Raw records
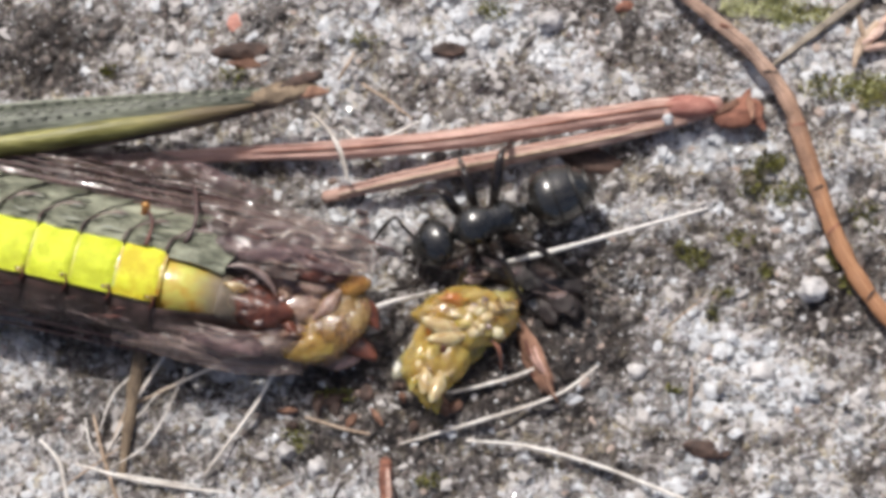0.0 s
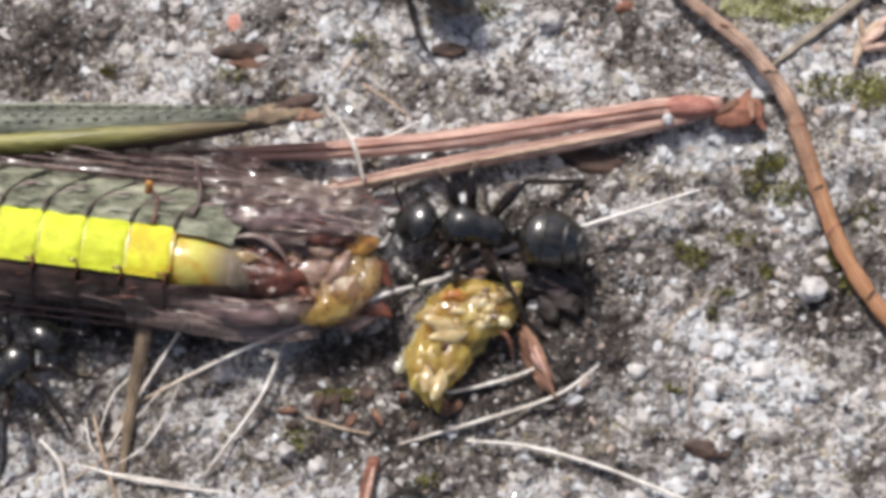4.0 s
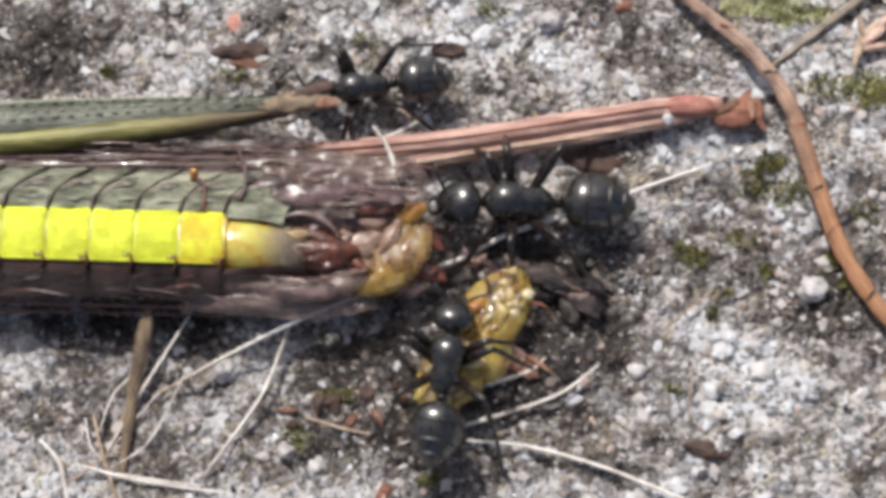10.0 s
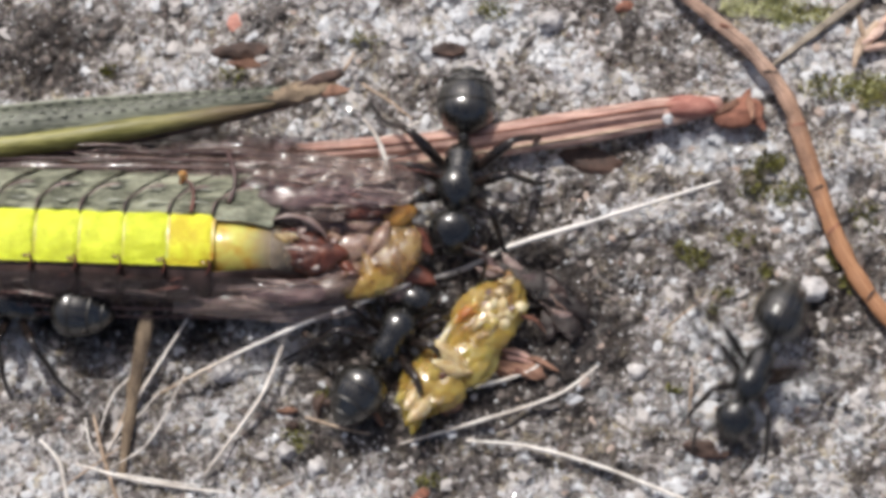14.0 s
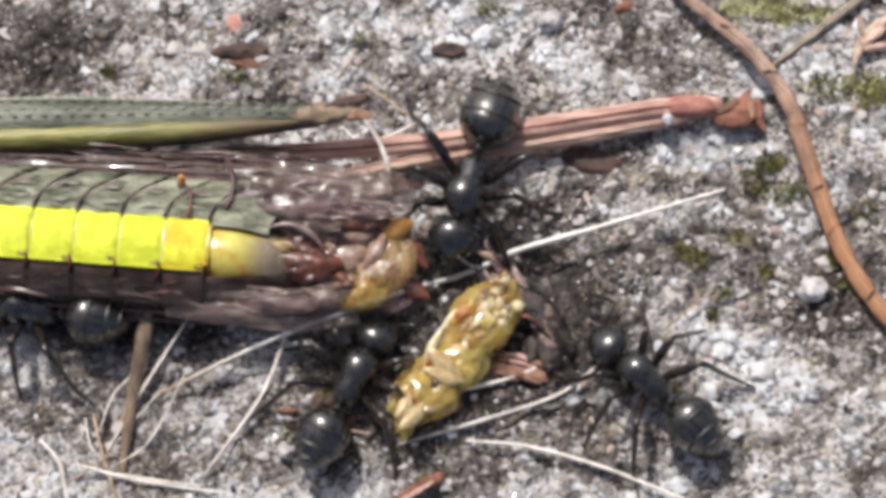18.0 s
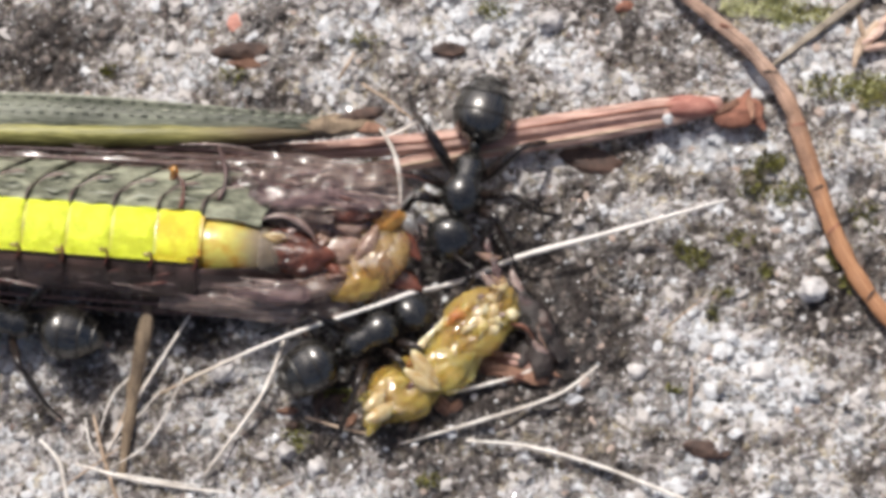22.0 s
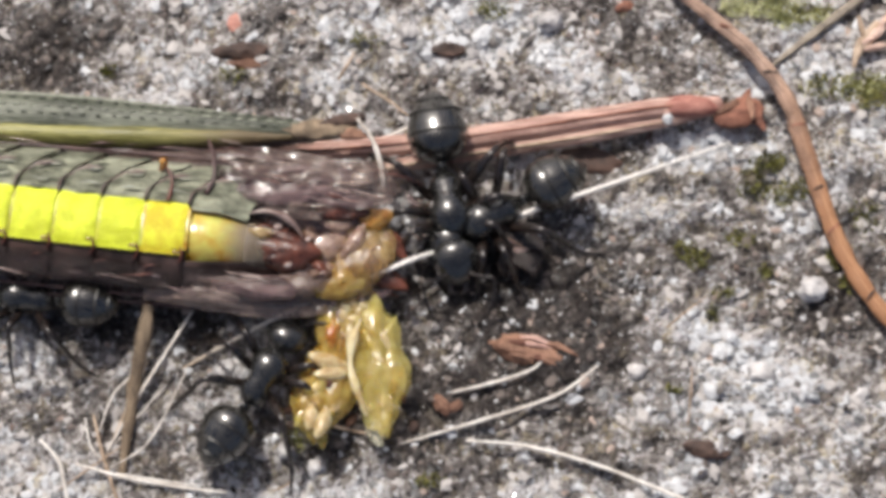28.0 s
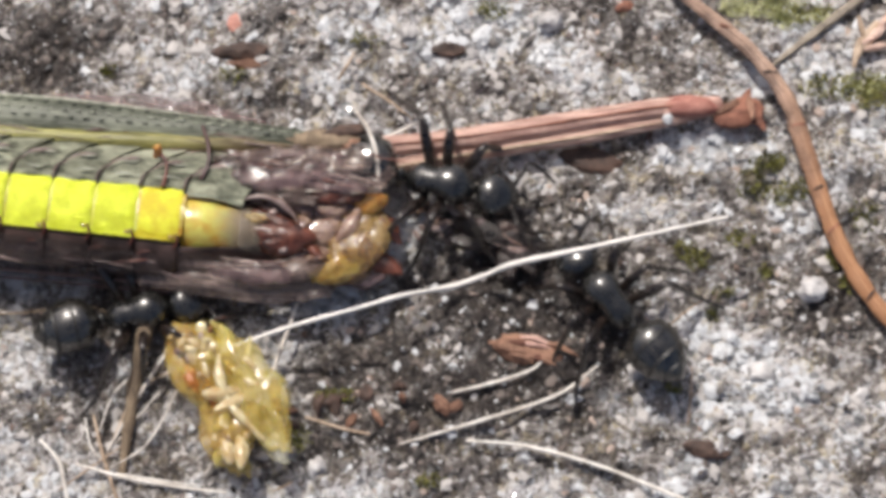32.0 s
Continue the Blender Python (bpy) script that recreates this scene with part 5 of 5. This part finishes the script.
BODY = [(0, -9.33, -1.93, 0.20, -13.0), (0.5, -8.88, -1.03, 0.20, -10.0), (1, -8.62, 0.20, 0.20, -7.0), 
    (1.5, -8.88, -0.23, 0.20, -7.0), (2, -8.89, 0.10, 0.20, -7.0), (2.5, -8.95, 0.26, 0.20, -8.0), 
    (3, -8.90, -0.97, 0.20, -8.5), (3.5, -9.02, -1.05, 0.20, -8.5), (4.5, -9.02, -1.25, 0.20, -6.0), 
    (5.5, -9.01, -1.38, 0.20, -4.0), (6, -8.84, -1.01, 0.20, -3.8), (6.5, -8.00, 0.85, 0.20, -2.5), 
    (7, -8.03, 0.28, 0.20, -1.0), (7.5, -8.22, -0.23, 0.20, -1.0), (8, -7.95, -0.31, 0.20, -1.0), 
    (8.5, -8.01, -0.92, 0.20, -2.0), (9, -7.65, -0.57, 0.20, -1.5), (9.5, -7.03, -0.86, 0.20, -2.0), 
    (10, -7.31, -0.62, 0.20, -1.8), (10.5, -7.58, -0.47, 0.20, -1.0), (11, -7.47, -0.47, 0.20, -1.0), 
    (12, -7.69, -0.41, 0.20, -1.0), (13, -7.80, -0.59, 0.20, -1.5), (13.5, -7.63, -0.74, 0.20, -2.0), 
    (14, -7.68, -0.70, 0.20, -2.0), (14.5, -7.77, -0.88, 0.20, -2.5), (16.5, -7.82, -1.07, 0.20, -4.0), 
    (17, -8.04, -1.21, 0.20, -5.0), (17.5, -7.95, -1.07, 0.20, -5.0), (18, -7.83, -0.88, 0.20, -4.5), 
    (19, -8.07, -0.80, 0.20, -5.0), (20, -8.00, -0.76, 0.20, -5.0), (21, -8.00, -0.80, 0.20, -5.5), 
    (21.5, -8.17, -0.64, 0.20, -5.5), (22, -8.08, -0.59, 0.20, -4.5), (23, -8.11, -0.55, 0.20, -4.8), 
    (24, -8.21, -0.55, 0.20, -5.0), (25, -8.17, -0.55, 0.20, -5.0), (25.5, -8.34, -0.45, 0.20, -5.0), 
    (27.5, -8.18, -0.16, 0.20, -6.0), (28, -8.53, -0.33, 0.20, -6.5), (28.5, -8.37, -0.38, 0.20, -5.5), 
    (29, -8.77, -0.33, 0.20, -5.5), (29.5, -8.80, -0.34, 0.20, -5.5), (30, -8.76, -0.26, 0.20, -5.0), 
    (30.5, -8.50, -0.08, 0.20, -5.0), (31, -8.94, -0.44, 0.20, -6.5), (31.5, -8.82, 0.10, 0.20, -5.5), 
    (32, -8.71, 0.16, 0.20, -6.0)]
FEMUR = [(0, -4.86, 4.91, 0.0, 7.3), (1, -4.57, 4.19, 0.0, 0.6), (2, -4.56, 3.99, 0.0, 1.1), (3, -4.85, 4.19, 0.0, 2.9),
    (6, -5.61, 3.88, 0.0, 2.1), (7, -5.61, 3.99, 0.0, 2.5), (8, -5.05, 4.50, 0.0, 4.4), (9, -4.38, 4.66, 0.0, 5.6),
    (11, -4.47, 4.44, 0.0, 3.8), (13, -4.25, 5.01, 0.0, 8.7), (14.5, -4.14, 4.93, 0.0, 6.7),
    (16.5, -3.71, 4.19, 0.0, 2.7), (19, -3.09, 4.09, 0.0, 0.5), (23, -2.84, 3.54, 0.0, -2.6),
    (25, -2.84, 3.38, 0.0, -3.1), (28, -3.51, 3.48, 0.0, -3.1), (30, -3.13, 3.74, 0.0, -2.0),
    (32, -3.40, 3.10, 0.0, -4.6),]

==

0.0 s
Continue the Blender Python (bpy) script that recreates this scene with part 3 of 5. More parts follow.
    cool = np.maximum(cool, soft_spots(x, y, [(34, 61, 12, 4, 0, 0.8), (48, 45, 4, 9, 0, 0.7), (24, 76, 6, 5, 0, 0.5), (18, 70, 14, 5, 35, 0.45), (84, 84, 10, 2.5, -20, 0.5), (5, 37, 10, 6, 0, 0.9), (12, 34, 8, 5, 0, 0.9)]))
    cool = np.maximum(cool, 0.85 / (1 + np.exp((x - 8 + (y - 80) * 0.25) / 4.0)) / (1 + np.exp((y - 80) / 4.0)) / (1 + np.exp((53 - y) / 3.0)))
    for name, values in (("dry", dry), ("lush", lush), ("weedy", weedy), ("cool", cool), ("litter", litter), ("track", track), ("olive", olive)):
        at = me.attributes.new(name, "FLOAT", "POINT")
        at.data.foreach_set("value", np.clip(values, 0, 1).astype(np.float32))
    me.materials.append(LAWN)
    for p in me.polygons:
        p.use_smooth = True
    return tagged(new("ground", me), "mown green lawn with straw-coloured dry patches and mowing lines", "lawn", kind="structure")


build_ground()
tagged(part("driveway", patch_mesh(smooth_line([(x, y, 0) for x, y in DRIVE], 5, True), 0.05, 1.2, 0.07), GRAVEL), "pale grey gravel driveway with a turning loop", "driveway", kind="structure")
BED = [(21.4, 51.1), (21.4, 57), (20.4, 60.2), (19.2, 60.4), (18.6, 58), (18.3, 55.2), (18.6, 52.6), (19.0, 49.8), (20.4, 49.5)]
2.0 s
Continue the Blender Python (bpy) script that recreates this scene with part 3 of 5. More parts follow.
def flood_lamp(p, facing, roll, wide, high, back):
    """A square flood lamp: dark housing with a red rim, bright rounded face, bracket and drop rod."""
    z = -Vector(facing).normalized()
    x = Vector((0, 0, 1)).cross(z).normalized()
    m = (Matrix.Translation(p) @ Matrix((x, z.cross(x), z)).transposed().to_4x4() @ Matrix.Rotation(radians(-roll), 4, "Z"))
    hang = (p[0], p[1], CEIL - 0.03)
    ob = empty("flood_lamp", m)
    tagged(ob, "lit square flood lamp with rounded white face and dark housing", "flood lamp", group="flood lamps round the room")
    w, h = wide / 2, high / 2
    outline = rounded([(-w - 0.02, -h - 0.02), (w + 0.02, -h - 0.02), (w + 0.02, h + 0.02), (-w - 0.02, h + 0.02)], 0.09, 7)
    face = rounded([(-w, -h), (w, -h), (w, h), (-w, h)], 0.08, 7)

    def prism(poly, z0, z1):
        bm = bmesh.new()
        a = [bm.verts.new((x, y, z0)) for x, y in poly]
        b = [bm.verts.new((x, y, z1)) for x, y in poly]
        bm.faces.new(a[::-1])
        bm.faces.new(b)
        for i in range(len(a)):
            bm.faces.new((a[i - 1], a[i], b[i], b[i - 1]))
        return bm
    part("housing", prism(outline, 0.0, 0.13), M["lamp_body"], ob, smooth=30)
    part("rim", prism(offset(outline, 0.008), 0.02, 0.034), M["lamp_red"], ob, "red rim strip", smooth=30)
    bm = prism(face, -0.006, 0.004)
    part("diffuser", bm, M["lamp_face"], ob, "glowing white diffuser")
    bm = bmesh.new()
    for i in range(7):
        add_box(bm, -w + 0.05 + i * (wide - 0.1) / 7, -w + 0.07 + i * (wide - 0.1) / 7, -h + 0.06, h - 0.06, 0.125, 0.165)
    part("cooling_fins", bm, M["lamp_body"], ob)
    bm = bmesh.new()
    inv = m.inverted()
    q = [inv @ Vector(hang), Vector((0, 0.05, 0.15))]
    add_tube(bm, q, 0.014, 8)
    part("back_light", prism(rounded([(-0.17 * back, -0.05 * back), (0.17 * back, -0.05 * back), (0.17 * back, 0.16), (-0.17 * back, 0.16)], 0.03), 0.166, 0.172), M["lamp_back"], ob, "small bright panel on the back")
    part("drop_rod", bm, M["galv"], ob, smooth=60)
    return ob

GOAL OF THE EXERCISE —
Take every line from the records above that has the word "part" and copy it.

CORRECT RESPONSE —
Continue the Blender Python (bpy) script that recreates this scene with part 5 of 5. This part finishes the script.
Continue the Blender Python (bpy) script that recreates this scene with part 3 of 5. More parts follow.
tagged(part("driveway", patch_mesh(smooth_line([(x, y, 0) for x, y in DRIVE], 5, True), 0.05, 1.2, 0.07), GRAVEL), "pale grey gravel driveway with a turning loop", "driveway", kind="structure")
Continue the Blender Python (bpy) script that recreates this scene with part 3 of 5. More parts follow.
    part("housing", prism(outline, 0.0, 0.13), M["lamp_body"], ob, smooth=30)
    part("rim", prism(offset(outline, 0.008), 0.02, 0.034), M["lamp_red"], ob, "red rim strip", smooth=30)
    part("diffuser", bm, M["lamp_face"], ob, "glowing white diffuser")
    part("cooling_fins", bm, M["lamp_body"], ob)
    part("back_light", prism(rounded([(-0.17 * back, -0.05 * back), (0.17 * back, -0.05 * back), (0.17 * back, 0.16), (-0.17 * back, 0.16)], 0.03), 0.166, 0.172), M["lamp_back"], ob, "small bright panel on the back")
    part("drop_rod", bm, M["galv"], ob, smooth=60)